## Start Given data
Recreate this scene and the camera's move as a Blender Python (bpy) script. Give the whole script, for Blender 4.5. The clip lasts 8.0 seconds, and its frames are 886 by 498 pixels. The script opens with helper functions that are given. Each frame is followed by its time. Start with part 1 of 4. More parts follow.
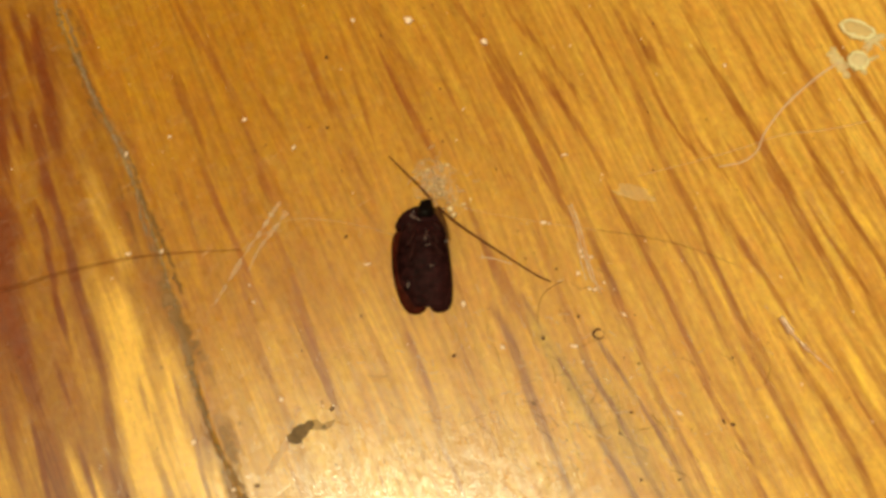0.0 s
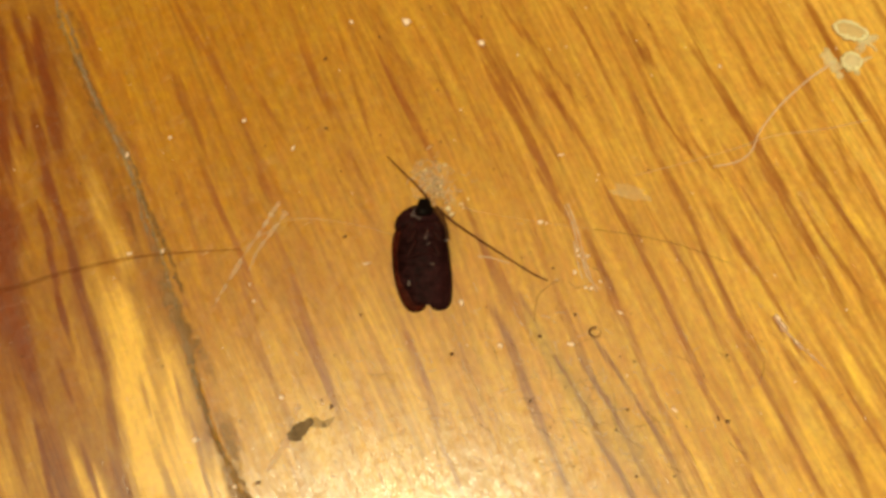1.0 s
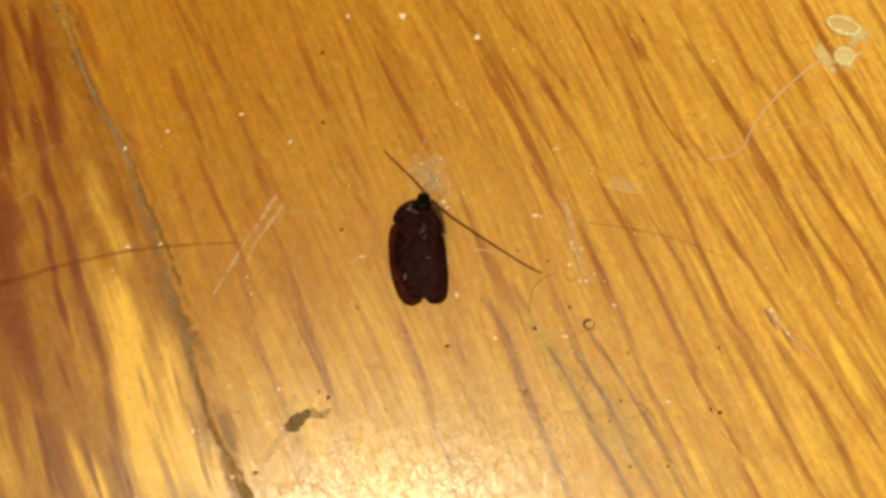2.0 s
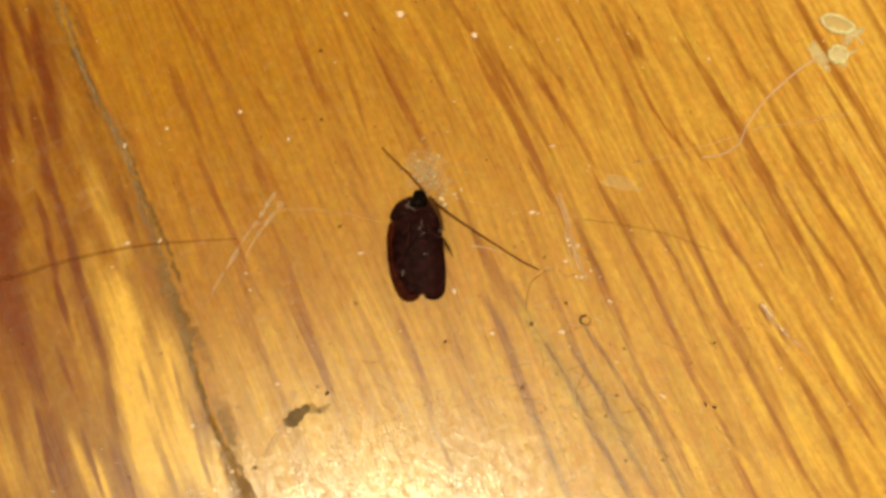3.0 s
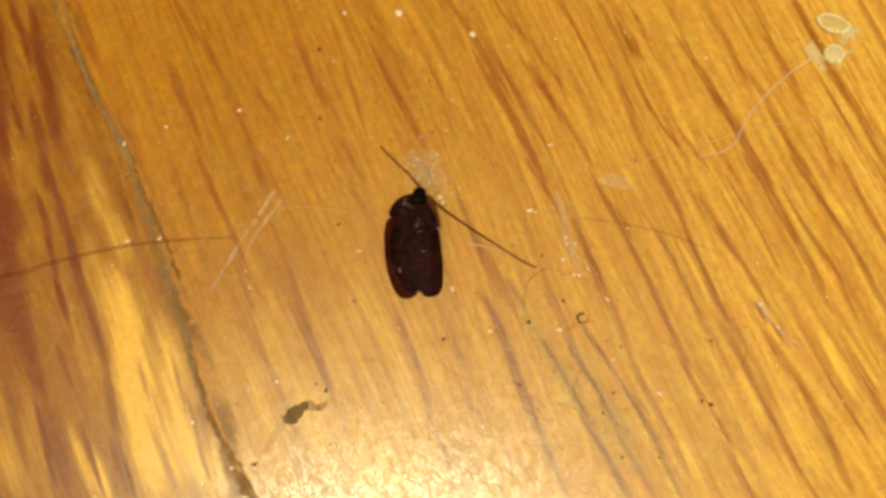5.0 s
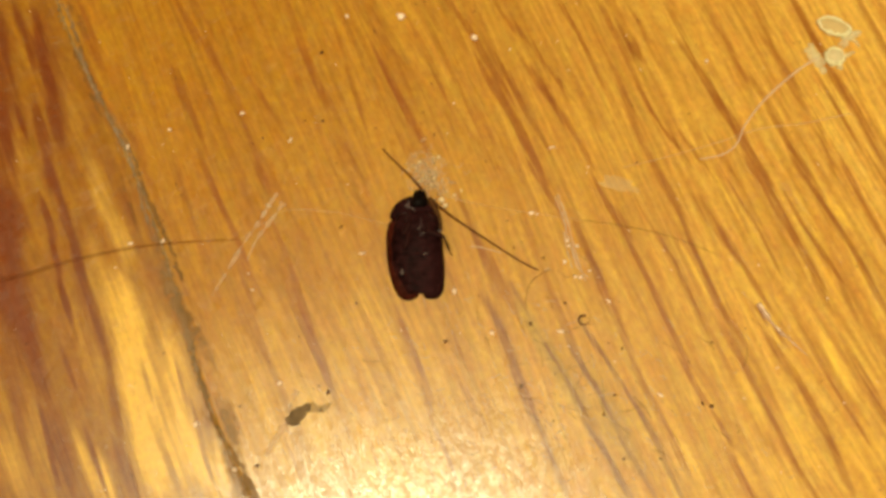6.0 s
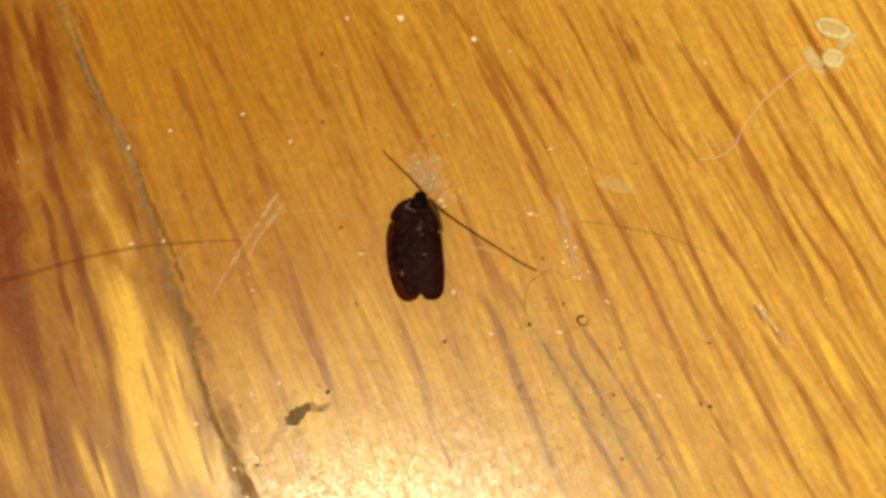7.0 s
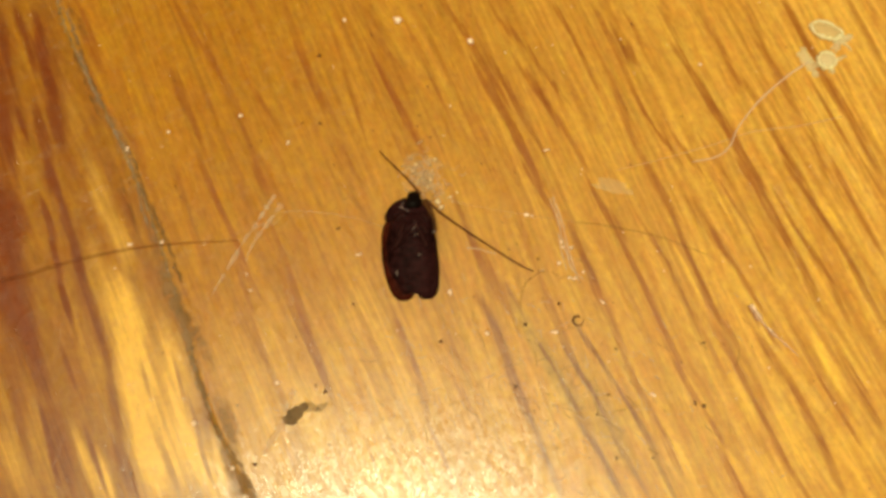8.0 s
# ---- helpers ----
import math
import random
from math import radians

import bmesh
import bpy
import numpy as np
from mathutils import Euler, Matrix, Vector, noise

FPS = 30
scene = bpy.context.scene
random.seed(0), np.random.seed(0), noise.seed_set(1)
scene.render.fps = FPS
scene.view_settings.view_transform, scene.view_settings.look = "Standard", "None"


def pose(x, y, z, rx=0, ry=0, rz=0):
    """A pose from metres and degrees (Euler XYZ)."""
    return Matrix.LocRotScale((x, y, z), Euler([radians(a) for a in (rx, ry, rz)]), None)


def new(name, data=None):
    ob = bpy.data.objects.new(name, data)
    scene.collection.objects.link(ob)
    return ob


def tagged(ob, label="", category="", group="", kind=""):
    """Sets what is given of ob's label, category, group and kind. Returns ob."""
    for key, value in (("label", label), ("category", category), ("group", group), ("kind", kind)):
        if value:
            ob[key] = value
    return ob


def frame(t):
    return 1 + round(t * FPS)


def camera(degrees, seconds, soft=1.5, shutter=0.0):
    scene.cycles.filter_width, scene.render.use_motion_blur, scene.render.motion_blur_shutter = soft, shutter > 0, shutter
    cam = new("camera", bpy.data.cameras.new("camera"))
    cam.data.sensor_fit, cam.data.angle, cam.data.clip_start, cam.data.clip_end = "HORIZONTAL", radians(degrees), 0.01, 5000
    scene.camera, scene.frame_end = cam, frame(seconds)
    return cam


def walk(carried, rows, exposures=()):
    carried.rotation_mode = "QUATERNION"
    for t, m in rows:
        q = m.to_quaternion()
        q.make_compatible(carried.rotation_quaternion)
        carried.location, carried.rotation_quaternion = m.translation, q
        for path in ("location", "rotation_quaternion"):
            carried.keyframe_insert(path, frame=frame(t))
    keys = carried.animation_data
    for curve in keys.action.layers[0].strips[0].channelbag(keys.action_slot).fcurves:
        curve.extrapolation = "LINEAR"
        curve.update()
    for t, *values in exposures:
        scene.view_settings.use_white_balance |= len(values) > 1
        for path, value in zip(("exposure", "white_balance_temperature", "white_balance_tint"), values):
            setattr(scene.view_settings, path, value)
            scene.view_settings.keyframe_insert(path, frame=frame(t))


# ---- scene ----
## End Given data
● **The request**
The data should be printed again unchanged; leave its pictures out.

● **Result for this task**
Recreate this scene and the camera's move as a Blender Python (bpy) script. Give the whole script, for Blender 4.5. The clip lasts 8.0 seconds, and its frames are 886 by 498 pixels. The script opens with helper functions that are given. Each frame is followed by its time. Start with part 1 of 4. More parts follow.
0.0 s
1.0 s
2.0 s
3.0 s
5.0 s
6.0 s
7.0 s
8.0 s
# ---- helpers ----
import math
import random
from math import radians

import bmesh
import bpy
import numpy as np
from mathutils import Euler, Matrix, Vector, noise

FPS = 30
scene = bpy.context.scene
random.seed(0), np.random.seed(0), noise.seed_set(1)
scene.render.fps = FPS
scene.view_settings.view_transform, scene.view_settings.look = "Standard", "None"


def pose(x, y, z, rx=0, ry=0, rz=0):
    """A pose from metres and degrees (Euler XYZ)."""
    return Matrix.LocRotScale((x, y, z), Euler([radians(a) for a in (rx, ry, rz)]), None)


def new(name, data=None):
    ob = bpy.data.objects.new(name, data)
    scene.collection.objects.link(ob)
    return ob


def tagged(ob, label="", category="", group="", kind=""):
    """Sets what is given of ob's label, category, group and kind. Returns ob."""
    for key, value in (("label", label), ("category", category), ("group", group), ("kind", kind)):
        if value:
            ob[key] = value
    return ob


def frame(t):
    return 1 + round(t * FPS)


def camera(degrees, seconds, soft=1.5, shutter=0.0):
    scene.cycles.filter_width, scene.render.use_motion_blur, scene.render.motion_blur_shutter = soft, shutter > 0, shutter
    cam = new("camera", bpy.data.cameras.new("camera"))
    cam.data.sensor_fit, cam.data.angle, cam.data.clip_start, cam.data.clip_end = "HORIZONTAL", radians(degrees), 0.01, 5000
    scene.camera, scene.frame_end = cam, frame(seconds)
    return cam


def walk(carried, rows, exposures=()):
    carried.rotation_mode = "QUATERNION"
    for t, m in rows:
        q = m.to_quaternion()
        q.make_compatible(carried.rotation_quaternion)
        carried.location, carried.rotation_quaternion = m.translation, q
        for path in ("location", "rotation_quaternion"):
            carried.keyframe_insert(path, frame=frame(t))
    keys = carried.animation_data
    for curve in keys.action.layers[0].strips[0].channelbag(keys.action_slot).fcurves:
        curve.extrapolation = "LINEAR"
        curve.update()
    for t, *values in exposures:
        scene.view_settings.use_white_balance |= len(values) > 1
        for path, value in zip(("exposure", "white_balance_temperature", "white_balance_tint"), values):
            setattr(scene.view_settings, path, value)
            scene.view_settings.keyframe_insert(path, frame=frame(t))


# ---- scene ----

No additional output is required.